Questions readers ask

01Can a CD penalty really take part of my original deposit?+

Yes. If the penalty (say, 6 months of interest) exceeds the interest you've actually earned (say, 2 months' worth), the difference comes out of principal. This only happens when you break a CD early in its term — one more reason the first months of a long CD are the riskiest time to need the money.

02Are early-withdrawal penalties tax-deductible?+

Yes — CD early-withdrawal penalties are one of the few above-the-line deductions available without itemizing. The bank reports the penalty in box 2 of your 1099-INT, and you deduct it as an adjustment to income. It softens the blow; it doesn't erase it.

03Can I withdraw just the interest without penalty?+

Usually yes — most banks let you take accrued interest payouts penalty-free at any time, since the penalty applies to principal withdrawals.

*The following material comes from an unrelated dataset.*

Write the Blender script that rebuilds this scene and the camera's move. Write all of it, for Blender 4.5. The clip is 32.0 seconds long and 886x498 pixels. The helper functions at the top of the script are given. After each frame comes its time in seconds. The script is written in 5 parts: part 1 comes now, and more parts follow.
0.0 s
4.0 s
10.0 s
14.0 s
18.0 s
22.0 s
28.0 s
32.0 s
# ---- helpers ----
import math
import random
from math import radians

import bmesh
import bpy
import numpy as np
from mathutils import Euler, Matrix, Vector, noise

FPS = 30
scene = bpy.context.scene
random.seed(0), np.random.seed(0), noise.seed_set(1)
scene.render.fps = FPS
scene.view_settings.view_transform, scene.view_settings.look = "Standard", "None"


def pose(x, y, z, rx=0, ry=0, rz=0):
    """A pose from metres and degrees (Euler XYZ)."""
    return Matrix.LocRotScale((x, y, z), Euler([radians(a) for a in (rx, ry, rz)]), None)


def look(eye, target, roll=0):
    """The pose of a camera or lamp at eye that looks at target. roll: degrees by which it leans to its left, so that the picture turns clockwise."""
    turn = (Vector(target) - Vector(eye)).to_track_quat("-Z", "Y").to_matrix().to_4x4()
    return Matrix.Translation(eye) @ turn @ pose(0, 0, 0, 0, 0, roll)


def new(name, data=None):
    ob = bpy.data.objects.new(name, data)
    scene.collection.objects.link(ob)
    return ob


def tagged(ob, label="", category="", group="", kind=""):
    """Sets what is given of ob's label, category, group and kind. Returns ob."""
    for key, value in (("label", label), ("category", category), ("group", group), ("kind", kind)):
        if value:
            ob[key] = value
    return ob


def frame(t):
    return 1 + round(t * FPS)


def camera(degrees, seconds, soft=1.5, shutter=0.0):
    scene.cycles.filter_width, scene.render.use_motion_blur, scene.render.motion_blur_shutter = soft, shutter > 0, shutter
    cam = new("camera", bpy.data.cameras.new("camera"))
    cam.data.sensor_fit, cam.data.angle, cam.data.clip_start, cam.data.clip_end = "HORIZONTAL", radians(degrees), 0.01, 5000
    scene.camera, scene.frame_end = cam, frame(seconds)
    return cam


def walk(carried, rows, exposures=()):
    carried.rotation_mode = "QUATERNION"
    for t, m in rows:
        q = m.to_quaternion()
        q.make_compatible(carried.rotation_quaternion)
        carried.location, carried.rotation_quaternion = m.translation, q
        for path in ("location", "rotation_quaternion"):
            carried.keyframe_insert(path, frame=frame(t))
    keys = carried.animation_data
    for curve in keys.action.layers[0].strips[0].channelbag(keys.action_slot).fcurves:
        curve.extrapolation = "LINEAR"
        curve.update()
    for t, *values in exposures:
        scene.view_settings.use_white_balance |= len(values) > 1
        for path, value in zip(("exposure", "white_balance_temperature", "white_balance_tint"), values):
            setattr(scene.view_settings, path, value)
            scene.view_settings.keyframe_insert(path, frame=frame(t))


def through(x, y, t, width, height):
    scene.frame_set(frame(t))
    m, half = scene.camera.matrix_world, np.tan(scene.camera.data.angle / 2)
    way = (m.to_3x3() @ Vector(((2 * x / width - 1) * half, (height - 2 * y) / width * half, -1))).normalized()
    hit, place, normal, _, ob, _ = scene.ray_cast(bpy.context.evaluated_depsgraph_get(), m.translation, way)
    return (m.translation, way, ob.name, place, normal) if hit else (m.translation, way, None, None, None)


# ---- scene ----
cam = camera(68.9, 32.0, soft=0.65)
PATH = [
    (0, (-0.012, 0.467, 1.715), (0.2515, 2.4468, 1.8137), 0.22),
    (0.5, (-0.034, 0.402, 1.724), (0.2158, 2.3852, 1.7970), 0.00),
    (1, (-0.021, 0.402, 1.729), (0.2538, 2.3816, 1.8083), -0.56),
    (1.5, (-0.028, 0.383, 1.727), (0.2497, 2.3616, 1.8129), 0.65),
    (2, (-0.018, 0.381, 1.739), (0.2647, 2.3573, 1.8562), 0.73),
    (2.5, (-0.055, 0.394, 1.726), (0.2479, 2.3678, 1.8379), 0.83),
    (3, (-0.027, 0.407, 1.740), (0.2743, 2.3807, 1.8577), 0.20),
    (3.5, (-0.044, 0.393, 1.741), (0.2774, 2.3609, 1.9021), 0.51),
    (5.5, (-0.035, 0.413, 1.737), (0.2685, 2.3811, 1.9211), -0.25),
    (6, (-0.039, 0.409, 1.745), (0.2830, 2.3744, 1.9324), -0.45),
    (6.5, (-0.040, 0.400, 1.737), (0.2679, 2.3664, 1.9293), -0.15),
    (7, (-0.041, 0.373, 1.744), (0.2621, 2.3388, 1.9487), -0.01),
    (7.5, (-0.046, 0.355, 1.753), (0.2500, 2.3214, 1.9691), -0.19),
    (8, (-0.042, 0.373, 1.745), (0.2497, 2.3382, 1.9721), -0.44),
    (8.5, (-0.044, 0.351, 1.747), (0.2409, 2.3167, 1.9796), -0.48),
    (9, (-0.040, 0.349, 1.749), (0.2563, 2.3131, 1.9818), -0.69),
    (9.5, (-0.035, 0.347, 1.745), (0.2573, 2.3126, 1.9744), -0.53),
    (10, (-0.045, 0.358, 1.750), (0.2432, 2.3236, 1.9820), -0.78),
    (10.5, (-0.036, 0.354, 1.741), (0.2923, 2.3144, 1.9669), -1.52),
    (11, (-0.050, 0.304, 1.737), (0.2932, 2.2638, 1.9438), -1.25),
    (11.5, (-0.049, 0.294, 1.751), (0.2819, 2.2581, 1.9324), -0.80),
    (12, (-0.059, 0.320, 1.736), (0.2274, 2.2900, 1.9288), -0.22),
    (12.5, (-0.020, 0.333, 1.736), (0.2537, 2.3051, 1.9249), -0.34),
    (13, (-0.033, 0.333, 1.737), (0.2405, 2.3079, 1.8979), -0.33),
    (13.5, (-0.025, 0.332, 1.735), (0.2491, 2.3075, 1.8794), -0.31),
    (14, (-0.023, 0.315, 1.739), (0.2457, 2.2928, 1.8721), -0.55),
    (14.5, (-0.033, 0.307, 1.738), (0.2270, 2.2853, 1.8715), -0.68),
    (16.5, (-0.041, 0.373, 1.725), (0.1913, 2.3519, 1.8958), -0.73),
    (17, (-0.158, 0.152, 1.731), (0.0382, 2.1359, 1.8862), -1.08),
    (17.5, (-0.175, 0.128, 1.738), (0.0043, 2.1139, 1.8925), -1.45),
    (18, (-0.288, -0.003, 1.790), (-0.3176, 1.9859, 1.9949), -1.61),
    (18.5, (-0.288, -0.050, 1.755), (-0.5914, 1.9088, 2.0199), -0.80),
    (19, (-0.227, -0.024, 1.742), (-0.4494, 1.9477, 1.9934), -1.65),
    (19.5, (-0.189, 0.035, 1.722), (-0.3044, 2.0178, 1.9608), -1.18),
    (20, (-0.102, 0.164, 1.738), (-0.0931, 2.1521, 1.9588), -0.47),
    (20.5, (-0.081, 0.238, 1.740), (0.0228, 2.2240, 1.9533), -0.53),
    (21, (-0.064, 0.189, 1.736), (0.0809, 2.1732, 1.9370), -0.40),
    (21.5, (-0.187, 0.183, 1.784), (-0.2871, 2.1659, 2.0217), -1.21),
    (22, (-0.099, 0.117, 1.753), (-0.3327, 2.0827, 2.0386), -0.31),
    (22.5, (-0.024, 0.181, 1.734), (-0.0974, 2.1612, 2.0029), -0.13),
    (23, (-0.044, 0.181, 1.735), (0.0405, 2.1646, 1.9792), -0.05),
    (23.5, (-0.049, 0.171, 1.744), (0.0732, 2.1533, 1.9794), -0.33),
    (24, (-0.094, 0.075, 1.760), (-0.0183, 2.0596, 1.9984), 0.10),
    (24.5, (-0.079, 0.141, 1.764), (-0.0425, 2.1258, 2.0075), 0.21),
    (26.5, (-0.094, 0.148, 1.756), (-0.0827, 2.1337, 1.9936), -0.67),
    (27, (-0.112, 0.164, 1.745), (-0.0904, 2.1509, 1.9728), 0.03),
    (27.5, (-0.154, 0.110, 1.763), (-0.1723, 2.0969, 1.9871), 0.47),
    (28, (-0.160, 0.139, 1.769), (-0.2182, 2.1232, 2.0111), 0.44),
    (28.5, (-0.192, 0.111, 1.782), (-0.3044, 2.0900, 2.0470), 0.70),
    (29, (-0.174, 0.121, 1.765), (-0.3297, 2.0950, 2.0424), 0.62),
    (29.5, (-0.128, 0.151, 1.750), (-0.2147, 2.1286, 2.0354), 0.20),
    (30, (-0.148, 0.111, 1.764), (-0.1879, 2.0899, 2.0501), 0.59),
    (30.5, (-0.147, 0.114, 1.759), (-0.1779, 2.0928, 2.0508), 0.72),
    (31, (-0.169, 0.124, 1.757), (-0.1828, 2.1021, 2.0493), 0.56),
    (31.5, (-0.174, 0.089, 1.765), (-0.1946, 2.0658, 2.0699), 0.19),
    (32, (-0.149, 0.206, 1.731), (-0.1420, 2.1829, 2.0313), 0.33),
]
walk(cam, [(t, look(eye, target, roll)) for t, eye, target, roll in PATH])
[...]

Doing so means you earn slightly less than the stated APY (you lose the compounding), but it's a legitimate income valve on a CD you otherwise want to keep intact.

04Do brokered CDs have early-withdrawal penalties?+

No — and that's not automatically better. Brokered CDs are sold on a secondary market instead of redeemed, so exiting early means accepting whatever price the market offers, which can be a loss bigger than any bank penalty when rates have risen. Fixed penalty versus market risk is the real trade-off between the two.